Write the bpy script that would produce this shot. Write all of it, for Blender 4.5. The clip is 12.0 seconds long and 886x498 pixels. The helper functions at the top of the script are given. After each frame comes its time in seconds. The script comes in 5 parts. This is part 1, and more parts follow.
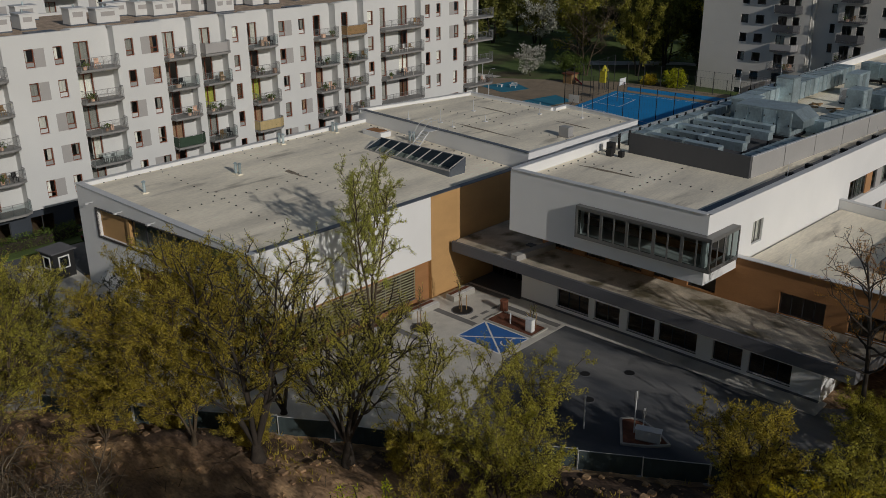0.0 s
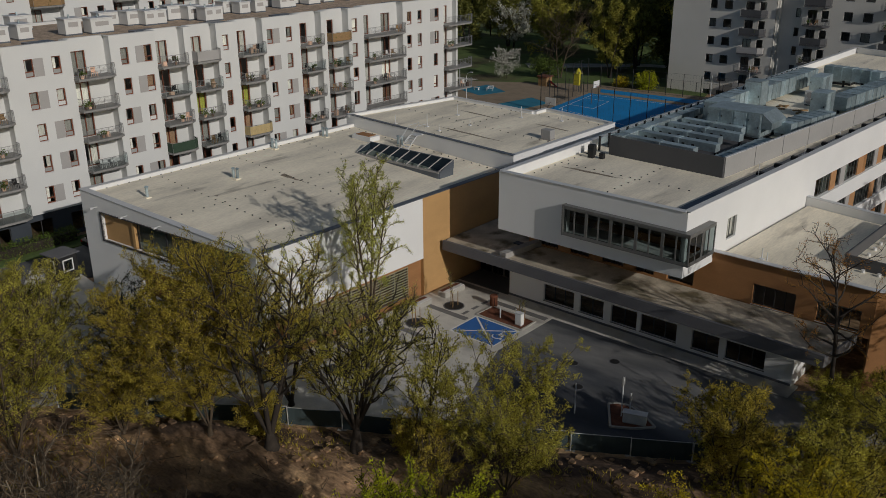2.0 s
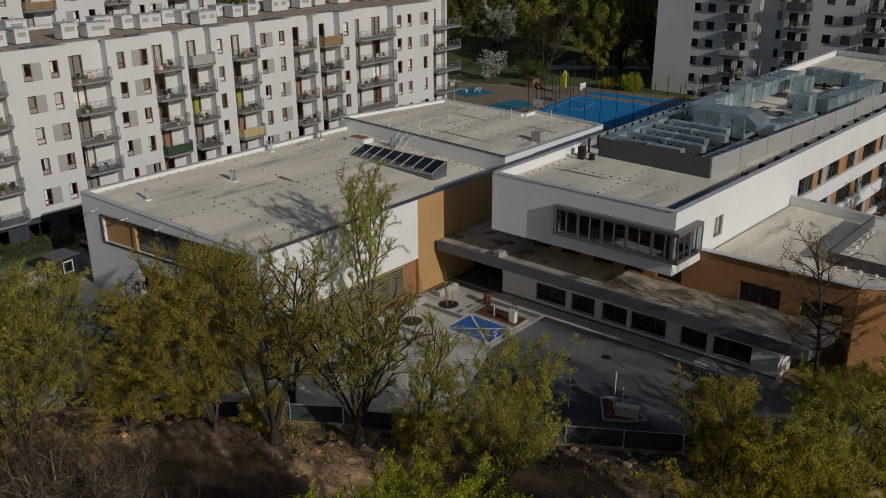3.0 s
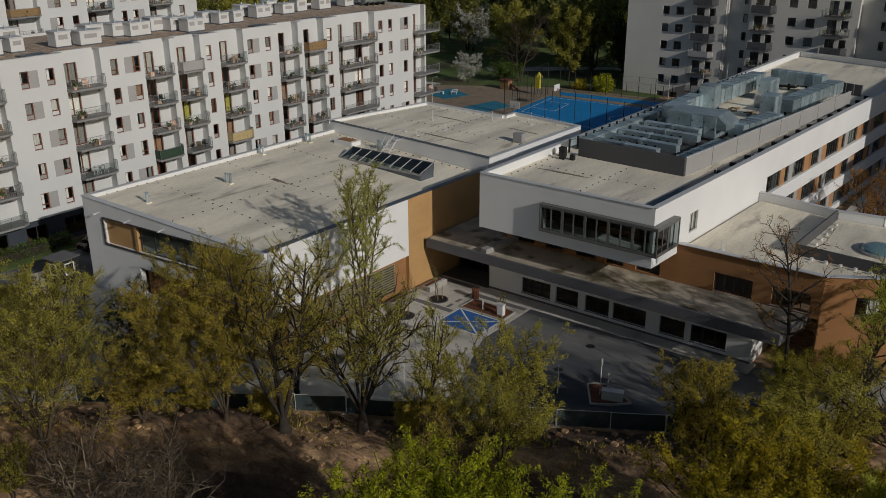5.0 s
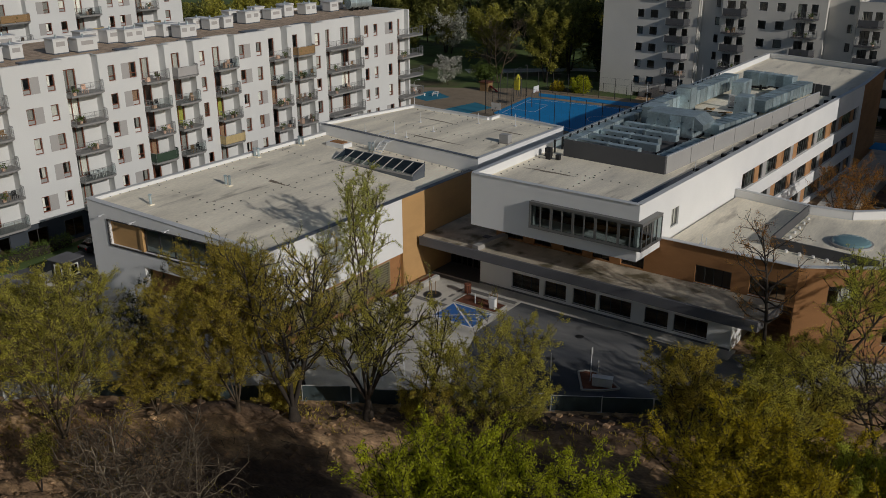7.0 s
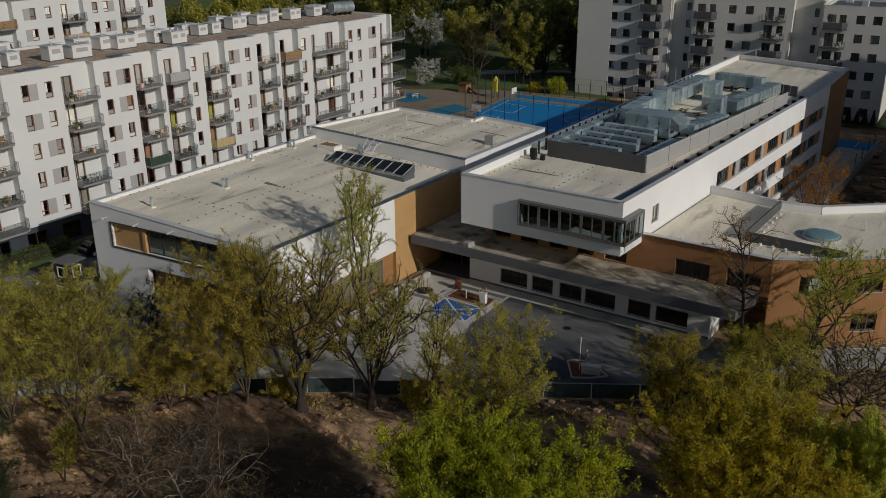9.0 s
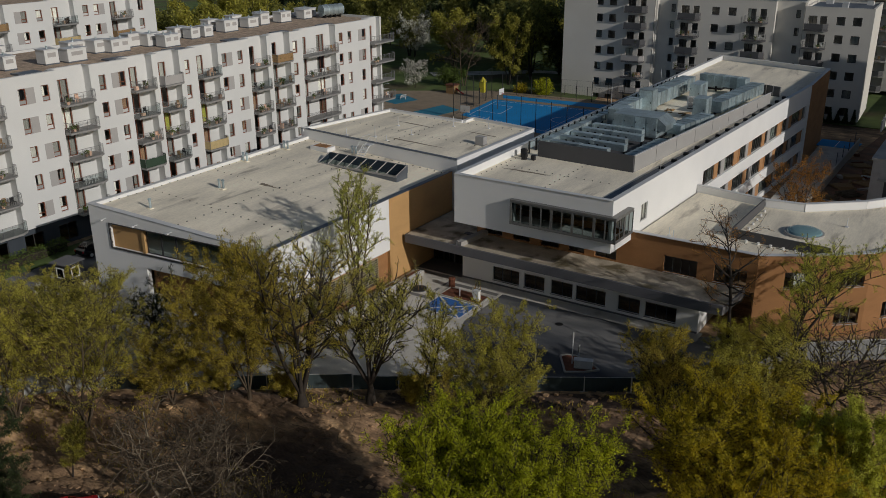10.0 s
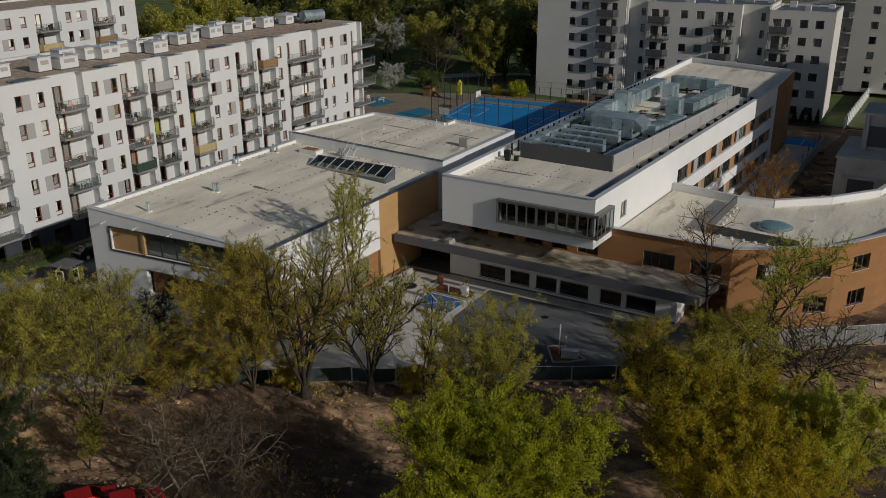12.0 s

::::::::::

Could you repeat all of the material exactly? Pictures should not be copied.

### Response for this exercise
Write the bpy script that would produce this shot. Write all of it, for Blender 4.5. The clip is 12.0 seconds long and 886x498 pixels. The helper functions at the top of the script are given. After each frame comes its time in seconds. The script comes in 5 parts. This is part 1, and more parts follow.
0.0 s
2.0 s
3.0 s
5.0 s
7.0 s
9.0 s
10.0 s
12.0 s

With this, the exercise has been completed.